Blind listening tests have been the subject of much debate in the audiophile community, with professed sound gurus often coming up with dubious excuses about why they're not valid (often combined with a complete misunderstanding of what double-blind testing is). Sure, you can find numerous articles urging you not to spend extra money on cables. CNET has a great one. Noted skeptic James Randi once offered $1 million to anyone who could prove the superiority of $7,250 speaker cables (there were no takers). But it's hard to find such unbiased views about speakers or headphones.

This latest headphone test was unique in that it went a step beyond double-blind listening tests, measuring sound response with a method that takes human hearing preferences and flaws out of the equation entirely. The researchers used a special acoustically-modeled artificial head with artificial ears microphones in it, in order to get an accurate but not-listener-specific measurement of how various headphones sound when placed on a head (with all acoustic changes that implies).

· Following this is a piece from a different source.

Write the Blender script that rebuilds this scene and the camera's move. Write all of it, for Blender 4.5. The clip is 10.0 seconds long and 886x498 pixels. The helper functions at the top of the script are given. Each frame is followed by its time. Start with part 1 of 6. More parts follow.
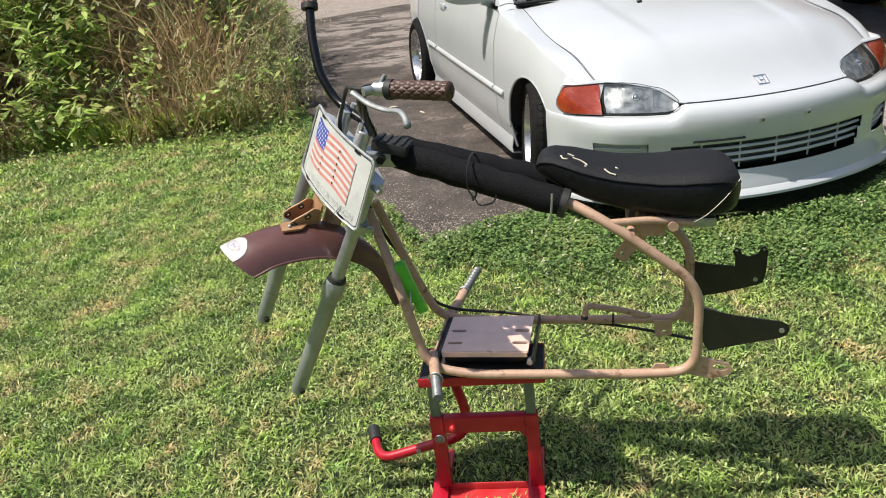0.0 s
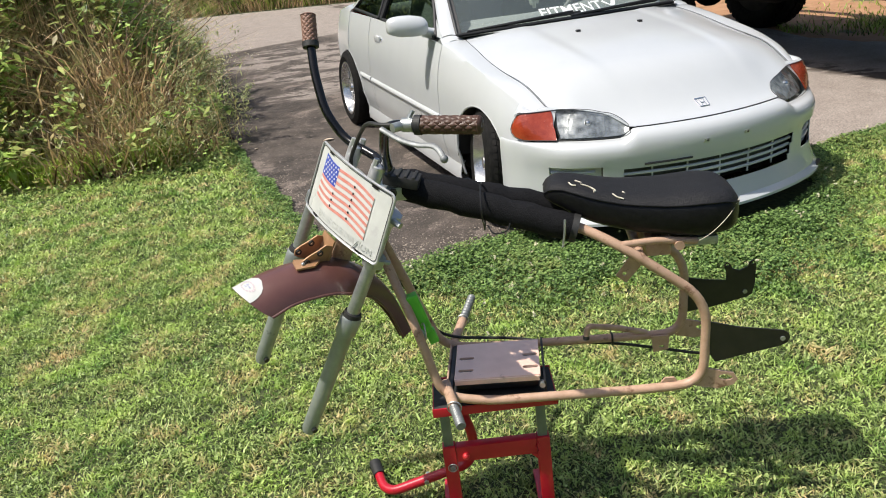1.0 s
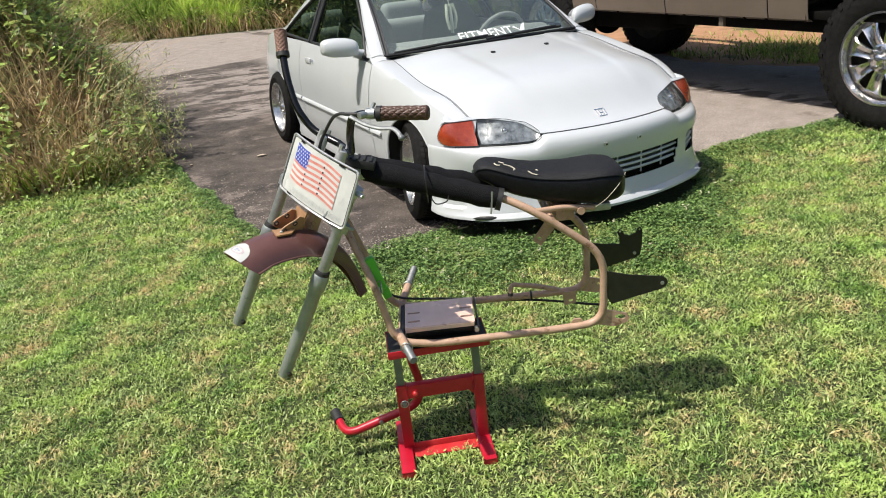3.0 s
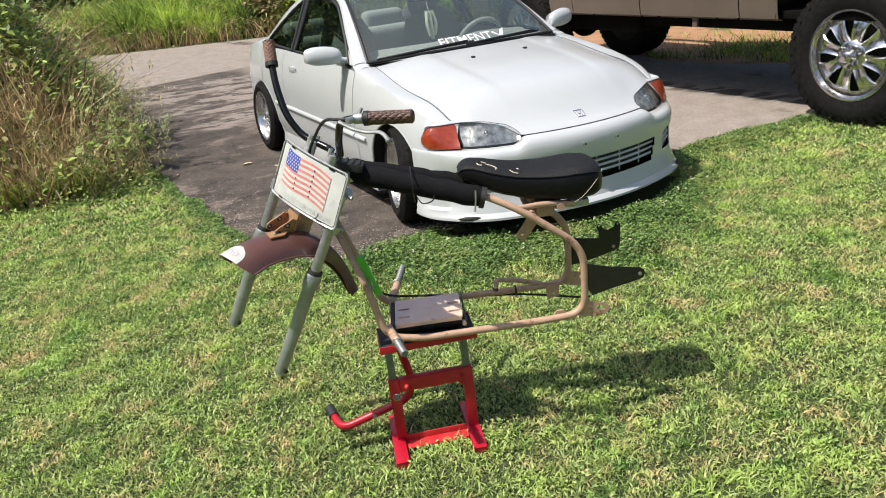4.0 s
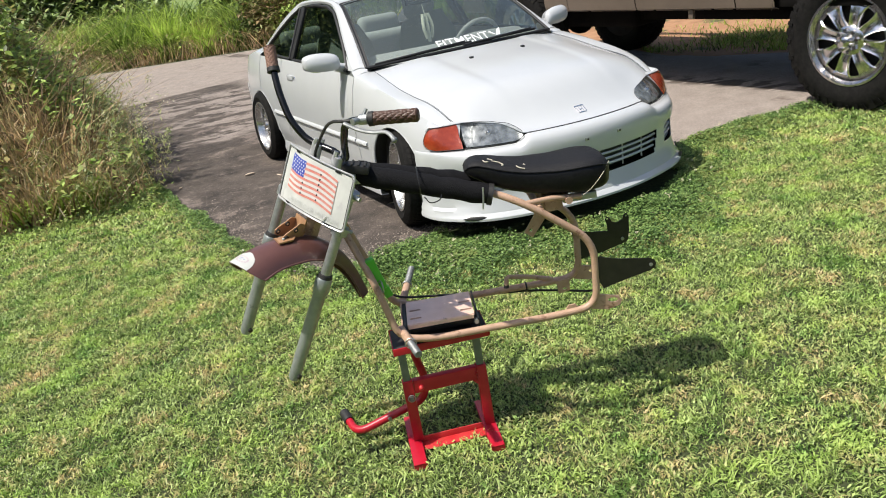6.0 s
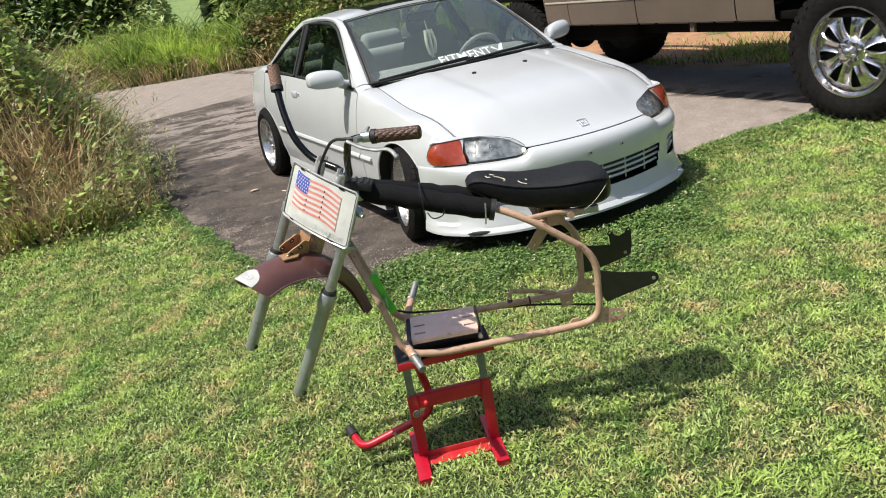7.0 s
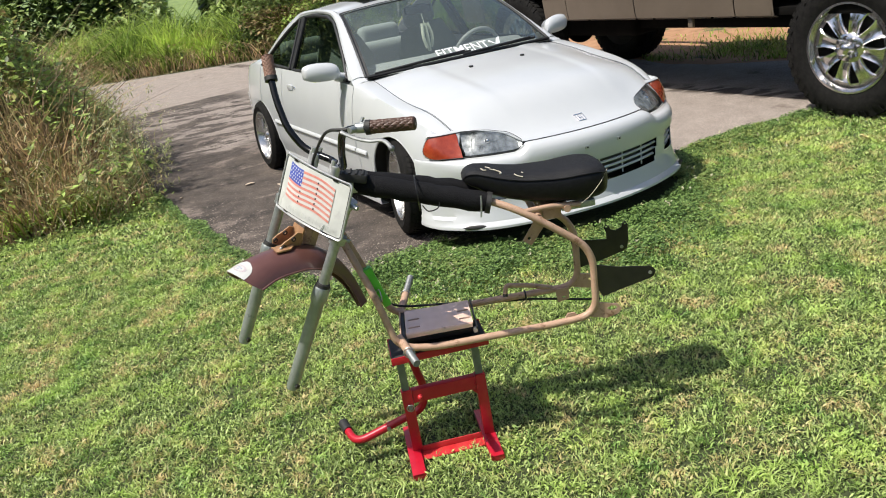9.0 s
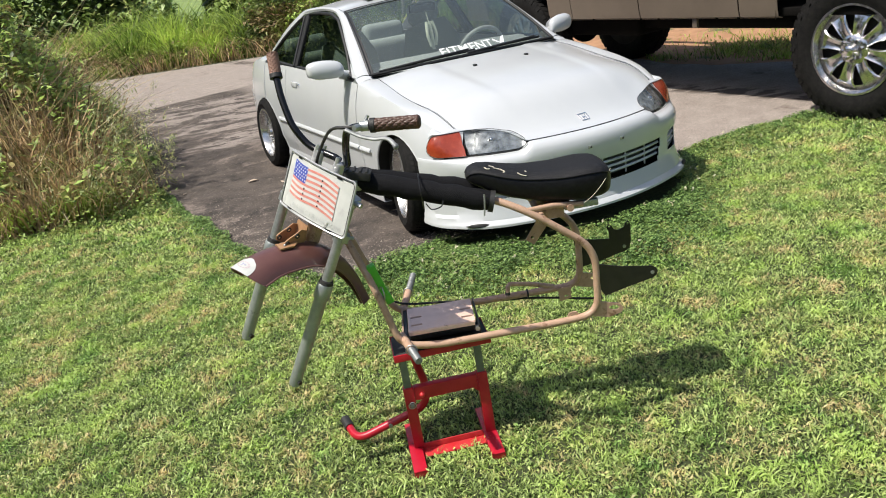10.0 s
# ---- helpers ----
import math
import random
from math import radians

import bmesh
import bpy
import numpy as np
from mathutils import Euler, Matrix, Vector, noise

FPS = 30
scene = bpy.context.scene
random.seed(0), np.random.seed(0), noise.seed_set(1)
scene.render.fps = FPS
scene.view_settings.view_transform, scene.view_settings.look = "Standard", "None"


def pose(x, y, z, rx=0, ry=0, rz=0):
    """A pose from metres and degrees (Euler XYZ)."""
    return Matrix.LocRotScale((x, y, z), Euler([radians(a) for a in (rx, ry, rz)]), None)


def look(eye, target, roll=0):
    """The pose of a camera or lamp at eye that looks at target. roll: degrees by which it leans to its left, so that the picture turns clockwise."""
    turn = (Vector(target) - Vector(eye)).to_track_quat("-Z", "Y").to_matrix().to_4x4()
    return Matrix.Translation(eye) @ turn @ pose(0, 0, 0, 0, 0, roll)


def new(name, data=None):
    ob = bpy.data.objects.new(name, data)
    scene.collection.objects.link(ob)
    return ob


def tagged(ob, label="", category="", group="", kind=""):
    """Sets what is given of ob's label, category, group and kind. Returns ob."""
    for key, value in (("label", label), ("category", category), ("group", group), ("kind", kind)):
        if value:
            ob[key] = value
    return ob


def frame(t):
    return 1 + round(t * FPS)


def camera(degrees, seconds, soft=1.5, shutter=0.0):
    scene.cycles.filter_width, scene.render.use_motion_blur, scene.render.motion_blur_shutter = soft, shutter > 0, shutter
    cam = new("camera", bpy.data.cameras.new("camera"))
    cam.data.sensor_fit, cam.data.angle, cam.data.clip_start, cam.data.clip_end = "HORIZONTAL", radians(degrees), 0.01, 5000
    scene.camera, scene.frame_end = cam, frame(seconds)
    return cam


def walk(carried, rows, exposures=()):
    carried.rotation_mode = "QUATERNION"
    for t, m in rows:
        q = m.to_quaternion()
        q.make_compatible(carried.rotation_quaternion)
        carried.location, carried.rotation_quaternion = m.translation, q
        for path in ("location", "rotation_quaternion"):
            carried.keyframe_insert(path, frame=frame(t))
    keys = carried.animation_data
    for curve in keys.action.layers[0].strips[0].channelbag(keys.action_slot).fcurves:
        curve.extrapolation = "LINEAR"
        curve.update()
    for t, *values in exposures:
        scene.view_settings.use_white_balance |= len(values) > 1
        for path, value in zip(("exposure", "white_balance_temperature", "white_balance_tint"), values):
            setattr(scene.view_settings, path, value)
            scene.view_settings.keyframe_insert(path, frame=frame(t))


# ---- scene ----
cam = camera(58.0, 10.0, soft=1.0)
PATH = [
    (0, (0.375, -1.826, 1.564), (-0.069, -0.053, 0.75), -7.6),
    (0.5, (0.225, -1.803, 1.556), (-0.104, 0.001, 0.757), -7.6),
    (1, (0.131, -1.881, 1.613), (-0.089, -0.052, 0.834), -7.7),
    (1.5, (0.034, -2.046, 1.613), (-0.084, -0.201, 0.849), -7.6),
    (2, (-0.003, -2.168, 1.639), (-0.049, -0.314, 0.89), -7.0),
    (2.5, (0.058, -2.282, 1.64), (0.042, -0.426, 0.897), -6.4),
    (4, (0.049, -2.501, 1.667), (0.08, -0.641, 0.934), -7.6),
    (4.5, (0.033, -2.479, 1.662), (0.091, -0.617, 0.934), -8.3),
    (5, (0.022, -2.479, 1.653), (0.077, -0.62, 0.918), -8.9),
    (6.5, (0.029, -2.508, 1.649), (0.047, -0.637, 0.943), -10.4),
    (7, (0.034, -2.511, 1.659), (0.052, -0.633, 0.971), -10.6),
    (7.5, (0.035, -2.501, 1.657), (0.057, -0.62, 0.978), -10.5),
    (8, (0.035, -2.491, 1.65), (0.06, -0.611, 0.969), -10.4),
    (8.5, (0.038, -2.487, 1.647), (0.063, -0.61, 0.956), -10.3),
    (9, (0.037, -2.491, 1.642), (0.062, -0.618, 0.943), -10.2),
    (9.5, (0.033, -2.501, 1.645), (0.055, -0.629, 0.942), -9.9),
    (10, (0.034, -2.499, 1.645), (0.053, -0.627, 0.943), -9.8),
]
walk(cam, [(t, look(Vector(eye) * 0.9375, Vector(target) * 0.9375, roll)) for t, eye, target, roll in PATH])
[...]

They did find some notable differences. In-ear headphones, on average, had better bass response than supra-aural (on-ear) or circumaural (over-the-ear) headphones. And supra-aural headphones had less accurate frequency response than in-ear or over-the-ear headphones. But no matter the type, the price of the headphones was not a determining factor in their ability to reproduce sound accurately.

This doesn't mean you should buy the cheapest headphones you can find. Factors not measured by the researchers, like build quality and comfort, are very important. But before you spend a lot of money, ask yourself: Am I paying for the brand name? Is it all marketing? If those headphones have slick, expensive ads, maybe that's what you're paying for. You might want to shop around.